**Task directions**
Write out every line of the material exactly as it appears.

** start of Recorded information **

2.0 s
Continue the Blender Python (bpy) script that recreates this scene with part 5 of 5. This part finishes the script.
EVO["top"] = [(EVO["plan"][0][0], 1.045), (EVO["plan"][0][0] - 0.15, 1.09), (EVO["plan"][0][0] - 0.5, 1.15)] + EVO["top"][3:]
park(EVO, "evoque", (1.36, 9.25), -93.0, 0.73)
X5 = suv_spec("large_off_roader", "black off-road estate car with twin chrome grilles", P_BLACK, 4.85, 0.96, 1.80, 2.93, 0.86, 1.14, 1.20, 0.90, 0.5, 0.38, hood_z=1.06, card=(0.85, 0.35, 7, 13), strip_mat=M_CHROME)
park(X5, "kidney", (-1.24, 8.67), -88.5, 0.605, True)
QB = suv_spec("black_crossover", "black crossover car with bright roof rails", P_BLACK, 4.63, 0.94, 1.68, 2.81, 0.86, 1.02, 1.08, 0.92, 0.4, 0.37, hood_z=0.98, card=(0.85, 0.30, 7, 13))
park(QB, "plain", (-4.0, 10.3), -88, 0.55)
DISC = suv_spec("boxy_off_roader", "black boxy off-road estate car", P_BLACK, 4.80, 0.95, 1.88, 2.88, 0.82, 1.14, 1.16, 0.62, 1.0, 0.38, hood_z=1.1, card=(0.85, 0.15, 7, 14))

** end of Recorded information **

**Answer to the exercise**
2.0 s
Continue the Blender Python (bpy) script that recreates this scene with part 5 of 5. This part finishes the script.
EVO["top"] = [(EVO["plan"][0][0], 1.045), (EVO["plan"][0][0] - 0.15, 1.09), (EVO["plan"][0][0] - 0.5, 1.15)] + EVO["top"][3:]
park(EVO, "evoque", (1.36, 9.25), -93.0, 0.73)
X5 = suv_spec("large_off_roader", "black off-road estate car with twin chrome grilles", P_BLACK, 4.85, 0.96, 1.80, 2.93, 0.86, 1.14, 1.20, 0.90, 0.5, 0.38, hood_z=1.06, card=(0.85, 0.35, 7, 13), strip_mat=M_CHROME)
park(X5, "kidney", (-1.24, 8.67), -88.5, 0.605, True)
QB = suv_spec("black_crossover", "black crossover car with bright roof rails", P_BLACK, 4.63, 0.94, 1.68, 2.81, 0.86, 1.02, 1.08, 0.92, 0.4, 0.37, hood_z=0.98, card=(0.85, 0.30, 7, 13))
park(QB, "plain", (-4.0, 10.3), -88, 0.55)
DISC = suv_spec("boxy_off_roader", "black boxy off-road estate car", P_BLACK, 4.80, 0.95, 1.88, 2.88, 0.82, 1.14, 1.16, 0.62, 1.0, 0.38, hood_z=1.1, card=(0.85, 0.15, 7, 14))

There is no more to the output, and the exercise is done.